I am a child of immigrants.
Of course, that should be obvious to anyone who has seen my pale skin and pointed nose. My face is strong evidence that I cannot make any “native” claims to America. Thanks to my grandfather’s careful reconstruction of fifteen generations of family history, however, I know much more than the simple fact that my ancestors immigrated to these shores. I know names, and dates, and countries of origin.
On my father’s side my family immigrated from Germany ten generations back. My eight-times-great-grandfather, Johann Peter Gutin, arrived in Philadelphia in 1752 with a young son but without his wife, who had died making the journey. Lucky for me he remarried and had more children, including my many-times-great uncle who was a master trumpeter with Washington’s Guard at Valley Forge. His brother, my ninth generation grandfather (Henry Gideon) also served in Washington’s army, and when he passed away at the ripe age of 101 he was laid out in state in the New York City Hall as a fitting honor for one of the last survivors of the Revolutionary War.
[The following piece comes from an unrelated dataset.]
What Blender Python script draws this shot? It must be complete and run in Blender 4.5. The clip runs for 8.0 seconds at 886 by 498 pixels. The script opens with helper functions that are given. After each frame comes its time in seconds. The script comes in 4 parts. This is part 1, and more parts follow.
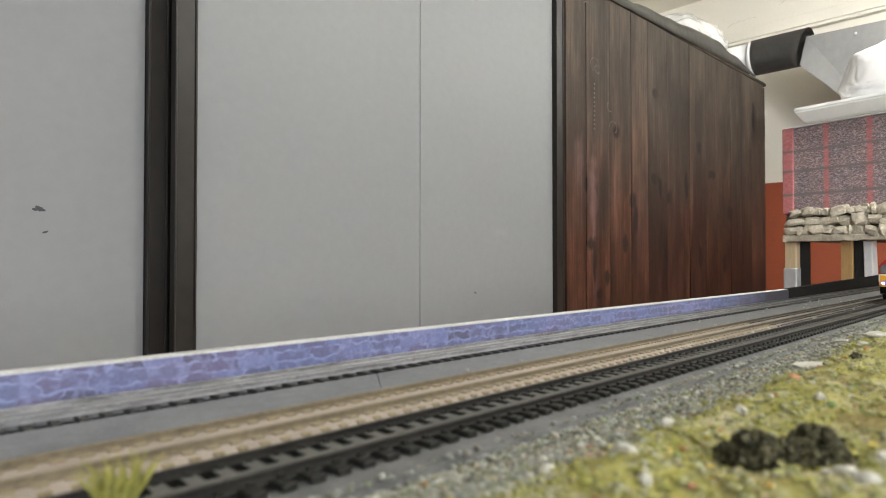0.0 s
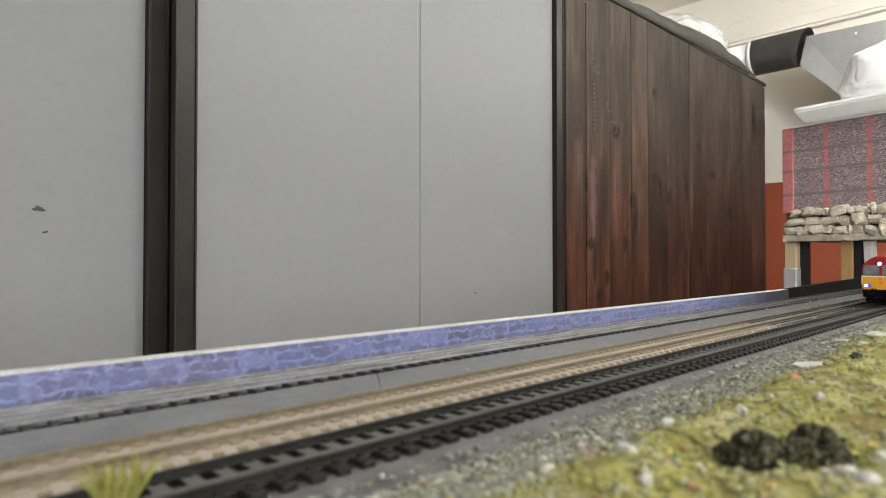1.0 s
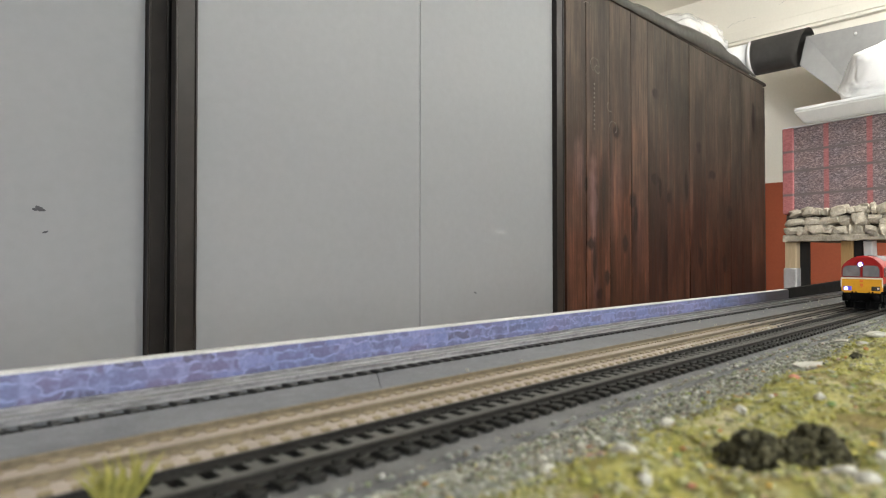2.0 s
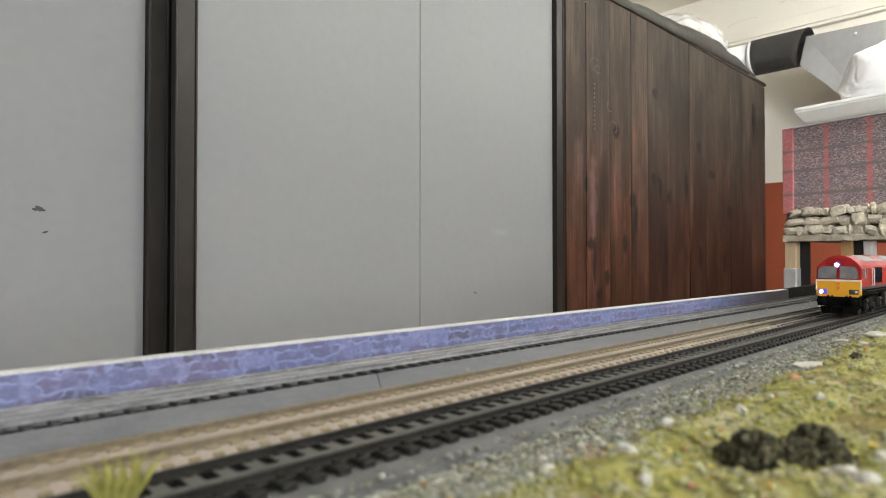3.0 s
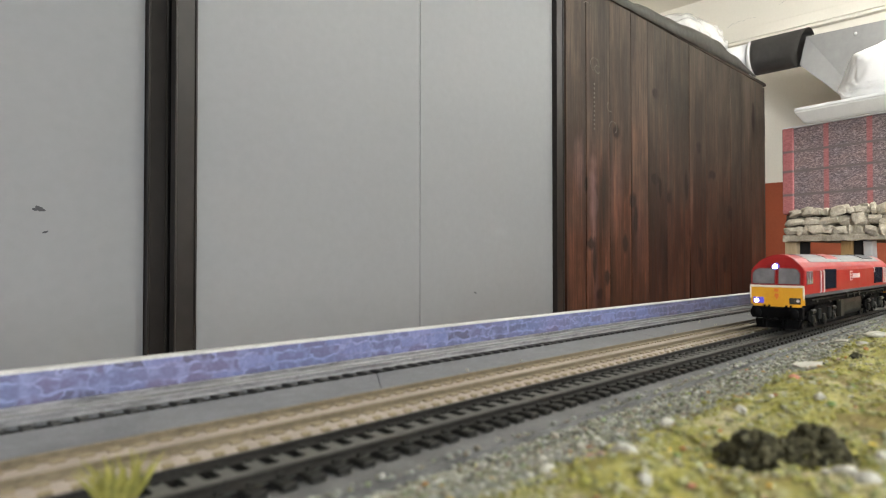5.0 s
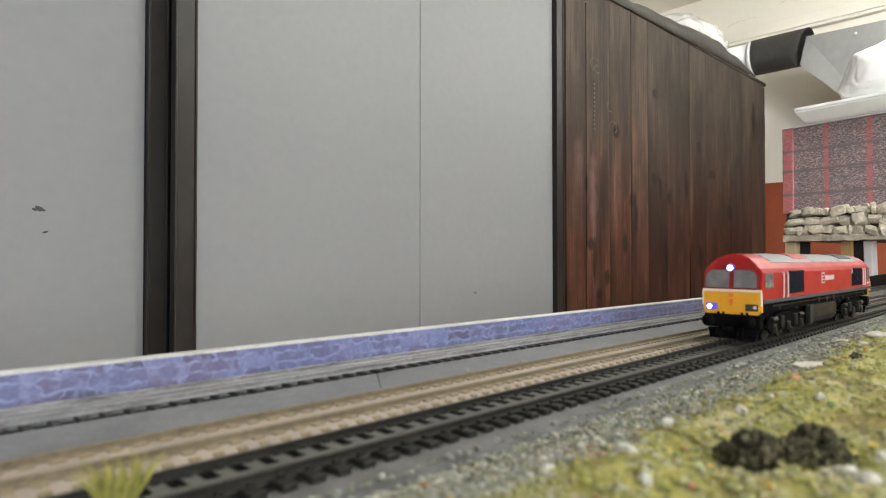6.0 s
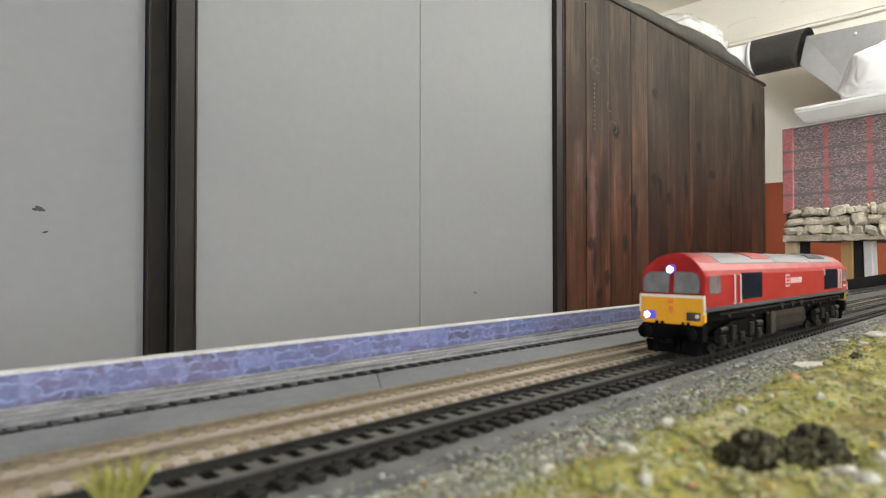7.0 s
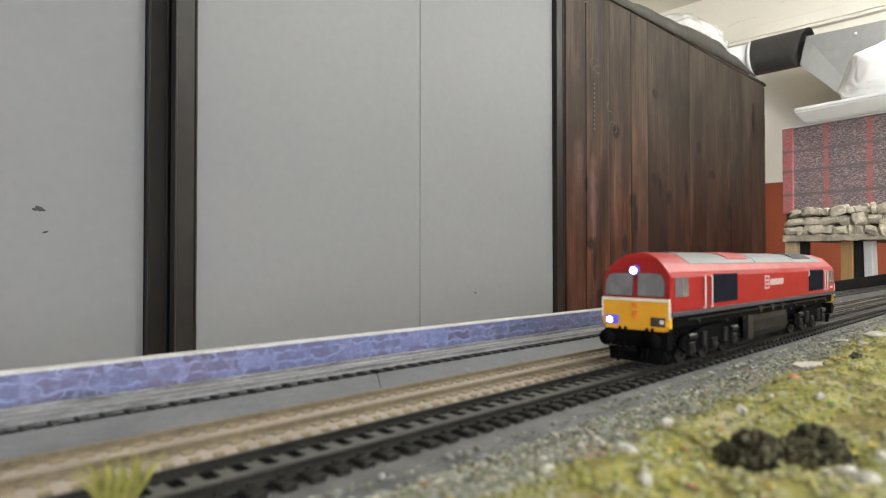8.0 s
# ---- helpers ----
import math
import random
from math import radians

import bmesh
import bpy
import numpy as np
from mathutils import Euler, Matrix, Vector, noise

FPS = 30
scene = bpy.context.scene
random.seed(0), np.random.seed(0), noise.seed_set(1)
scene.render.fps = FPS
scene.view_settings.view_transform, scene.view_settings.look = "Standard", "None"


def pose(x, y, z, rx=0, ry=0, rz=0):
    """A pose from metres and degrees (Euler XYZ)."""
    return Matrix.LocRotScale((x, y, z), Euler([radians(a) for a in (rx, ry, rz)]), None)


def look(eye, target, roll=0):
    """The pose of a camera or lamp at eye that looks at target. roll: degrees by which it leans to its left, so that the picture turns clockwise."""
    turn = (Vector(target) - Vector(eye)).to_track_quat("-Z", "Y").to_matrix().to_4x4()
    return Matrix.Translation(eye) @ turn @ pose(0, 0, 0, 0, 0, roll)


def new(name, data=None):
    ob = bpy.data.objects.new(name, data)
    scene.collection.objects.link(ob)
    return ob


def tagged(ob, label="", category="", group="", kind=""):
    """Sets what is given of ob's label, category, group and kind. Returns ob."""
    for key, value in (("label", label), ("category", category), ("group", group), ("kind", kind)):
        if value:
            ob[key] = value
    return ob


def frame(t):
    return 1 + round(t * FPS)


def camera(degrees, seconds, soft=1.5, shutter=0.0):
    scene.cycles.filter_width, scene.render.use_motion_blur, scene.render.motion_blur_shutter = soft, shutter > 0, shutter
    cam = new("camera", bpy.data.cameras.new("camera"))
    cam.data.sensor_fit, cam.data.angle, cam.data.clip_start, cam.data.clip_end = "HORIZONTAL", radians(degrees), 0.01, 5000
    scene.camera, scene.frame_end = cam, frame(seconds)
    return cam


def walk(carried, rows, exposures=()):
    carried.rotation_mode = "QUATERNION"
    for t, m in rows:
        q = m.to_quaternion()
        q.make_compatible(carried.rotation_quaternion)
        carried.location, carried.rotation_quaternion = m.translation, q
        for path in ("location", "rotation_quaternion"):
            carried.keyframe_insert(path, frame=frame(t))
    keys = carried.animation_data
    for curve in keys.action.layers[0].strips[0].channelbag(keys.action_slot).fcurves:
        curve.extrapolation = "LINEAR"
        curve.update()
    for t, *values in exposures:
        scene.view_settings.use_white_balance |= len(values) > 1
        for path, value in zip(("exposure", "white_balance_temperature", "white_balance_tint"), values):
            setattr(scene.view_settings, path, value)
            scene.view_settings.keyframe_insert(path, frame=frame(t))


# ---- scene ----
R = 1.0                     # height of the rail tops above the floor
EYE = (0.0, -0.1424, R + 0.0502)
YAW, TILT = radians(44.135), radians(0.903)
AHEAD = (EYE[0] + math.sin(YAW) * math.cos(TILT), EYE[1] + math.cos(YAW) * math.cos(TILT), EYE[2] + math.sin(TILT))
cam = camera(71.89, 8.0, soft=1.0)
cam.data.dof.use_dof = True
cam.data.dof.focus_distance = 0.9
cam.data.dof.aperture_fstop = 16
walk(cam, [(0, look(EYE, AHEAD)), (8.0, look(EYE, AHEAD))])

# ---- light: an added window behind the camera, two added hanging globe lamps, dim sky outside ----
world = bpy.data.worlds.new("sky")
scene.world = world
world.use_nodes = True
wn = world.node_tree.nodes
sky = wn.new("ShaderNodeTexSky")
sky.sky_type = "NISHITA"
sky.sun_disc = False
sky.sun_elevation, sky.sun_rotation = radians(35), radians(200)
world.node_tree.links.new(sky.outputs[0], wn["Background"].inputs[0])
wn["Background"].inputs[1].default_value = 0.08
scene.view_settings.exposure = 0.0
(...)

On my mother’s side of the family I have to go back a bit further – a total of twelve generations to be exact – when Thomas Hollingsworth crossed over from Ireland and married a New Jersey girl named Margaret in 1683. Incidentally, this side of the family also boasts a Revolutionary War soldier, John Benson from the Sixth Duchess County Militia. If I wanted to, I could apply for membership in the Daughters of the American Revolution (DAR) with documentation supporting my claim from both sides of my family.
But the thing is, I don’t want to join the DAR.
This reluctance does not reflect any antipathy toward my ancestry. I am proud of my family. They have been hard-working people who have contributed to this country in countless ways. They have been engineers and farmers, pastors and furniture makers, soldiers and sailors, and teachers – many, many teachers.
They have also been people who fought for justice for the oppressed. The story from my family history of which I am most proud is my Grandfather’s recounting of the birth of his grandfather in Indiana. The story is powerful because the new father left his wife and newborn twin sons only hours after their birth, because he understood that his responsibility for care extended beyond his own family. His house was a stop on the underground railroad, and when two new passengers arrived unexpectedly he left his little family and drove 40 miles is sub-zero temperatures to get these two unknown women a little closer to the safety of Canada.
Perhaps it is in part genetics that has convinced me of the absolute imperative to love my neighbor – even a neighbor that looks very different from me. I am certain it is also the heritage of deep faith, that teaches me to show special concern for the powerless, the orphan, the alien. And these convictions are the reason I have no interest in joining a women’s organization whose eligibility is restricted exclusively to those who can trace their ancestry back to the Revolutionary War. There is nothing wrong with pride in ancestry, but I find that this kind of focus too often results in drawing lines. The kinds of lines that let some people in and keep others out. I don’t like those kinds of lines.
Of course – those lines are the focus of national attention at the moment. Child immigrants are flooding our border and lots of people are making emphatic points about lines – lines decorated with signs and screaming faces; lines that keep people out; lines they don’t want crossed.
I understand that the political situation is extremely complicated, and that there is a logistical and humanitarian crisis that is not easily addressed. My little family history offers no solutions to the question of what to do with tens of thousands of unaccompanied children, and it certainly offers no remedy to the catastrophic violence that is driving them to make the dangerous and expensive journey to America.
I offer this story, though, because I do think it is relevant to the national discussion. My history is a classic American story, and it reveals what has made America great. At its best, this has been a place that welcomed new immigrants with a chance to make themselves a life and then give back. What has made Americans great is that very willingness to give back, especially on behalf of the oppressed and helpless, even when that giving costs something. Sometimes that cost is the financial burden for care of thousands of vulnerable children. Sometimes it is the precious hours of the first day of your own child’s life.
I don’t have solutions, but I have this story. And I have this reminder for my neighbors waving signs on the border – you are a child of immigrants too. Just like me.